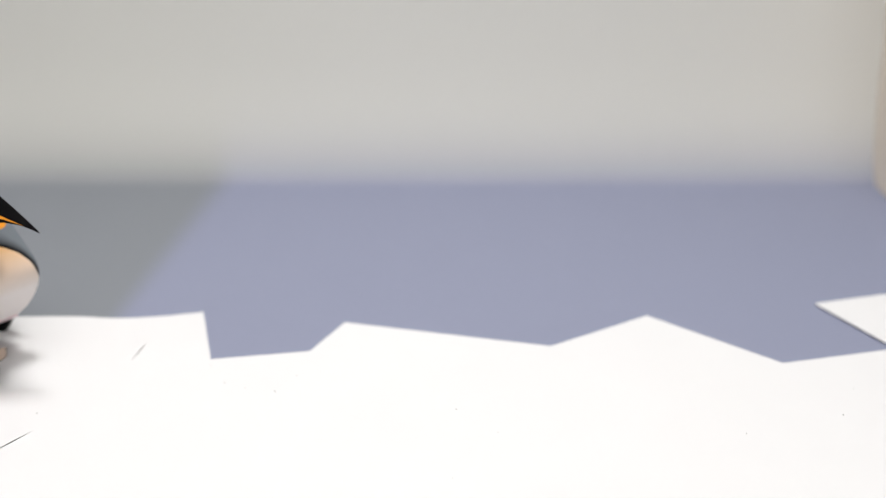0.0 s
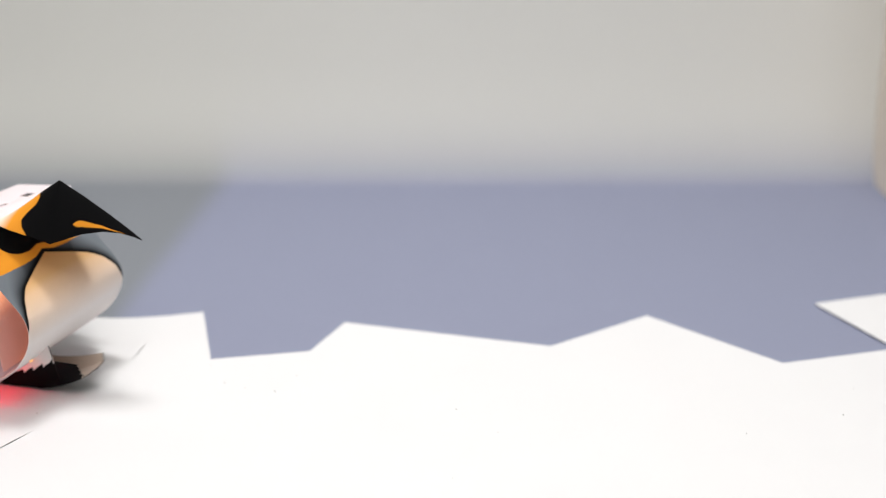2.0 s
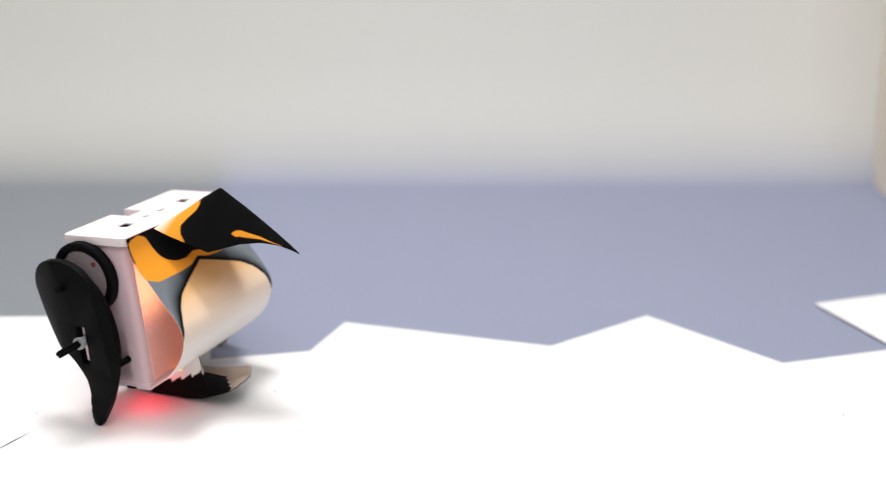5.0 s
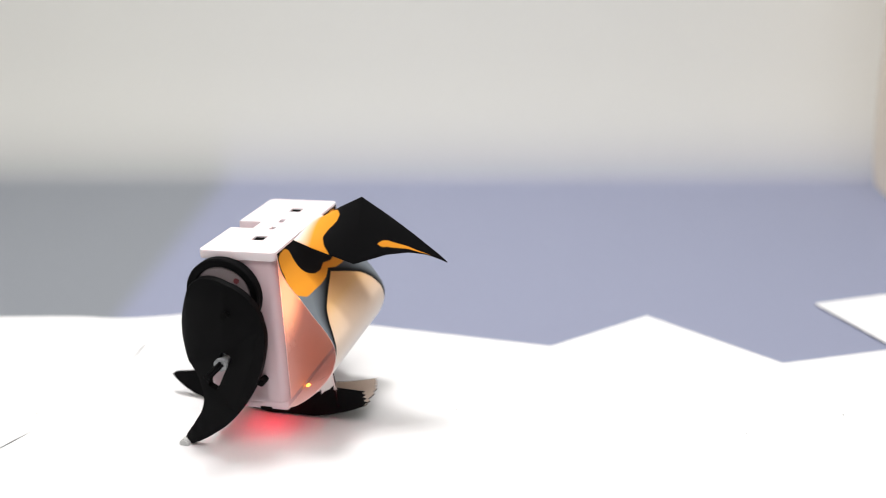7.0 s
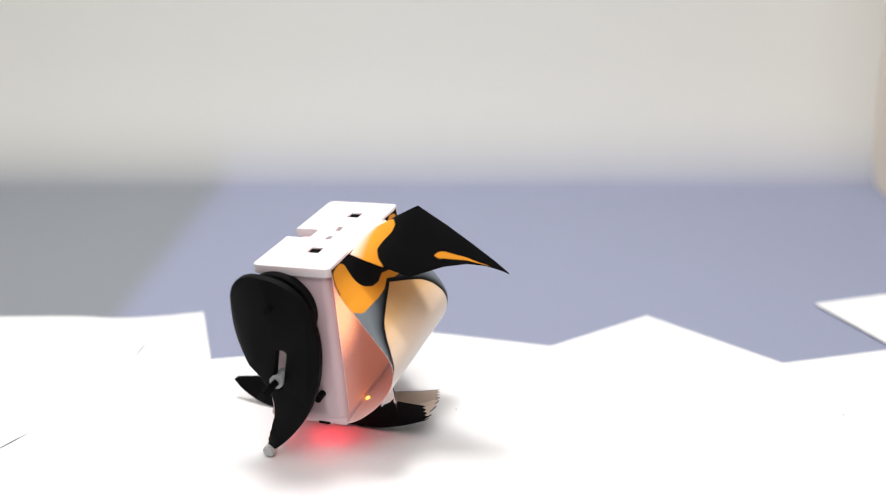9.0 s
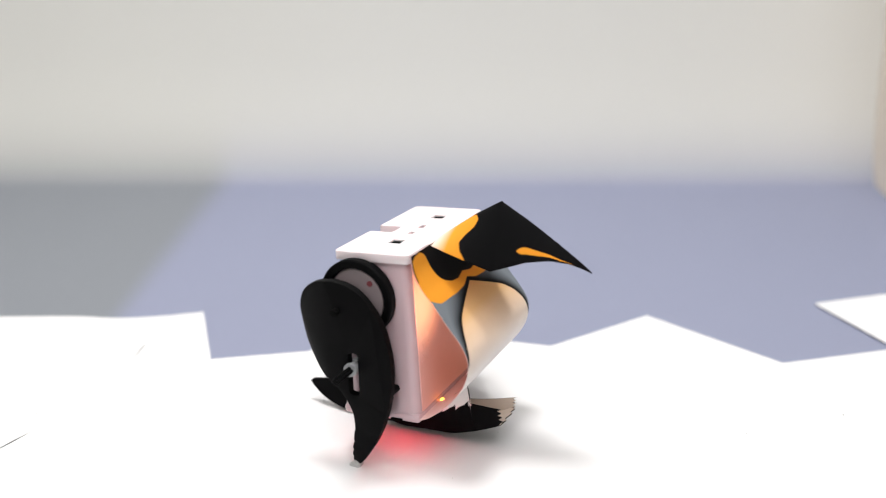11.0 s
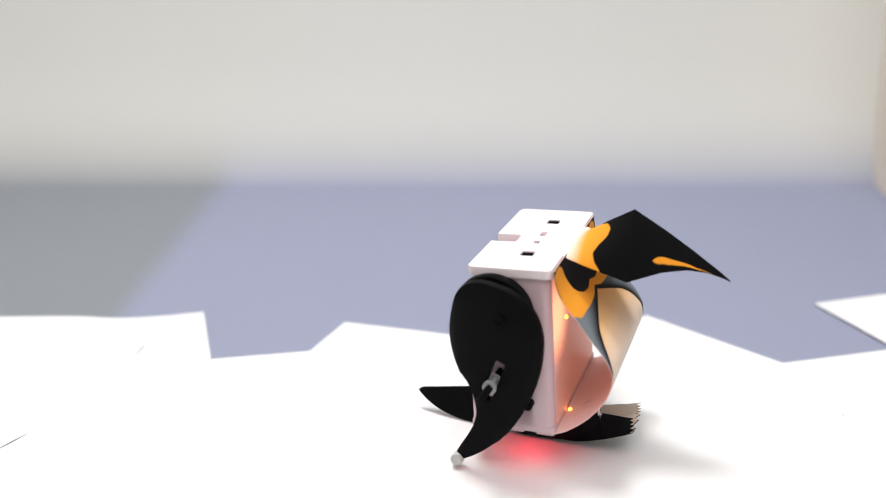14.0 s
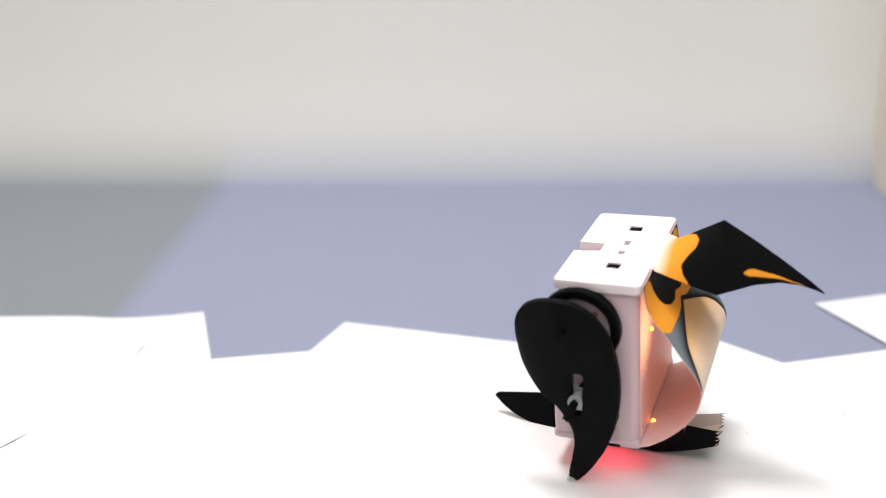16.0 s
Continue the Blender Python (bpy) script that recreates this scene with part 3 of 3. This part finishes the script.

PROBLEM
Repeat the material above in full and exactly, apart from the pictures.

COMPLETE ANSWER
0.0 s
2.0 s
5.0 s
7.0 s
9.0 s
11.0 s
14.0 s
16.0 s
Continue the Blender Python (bpy) script that recreates this scene with part 3 of 3. This part finishes the script.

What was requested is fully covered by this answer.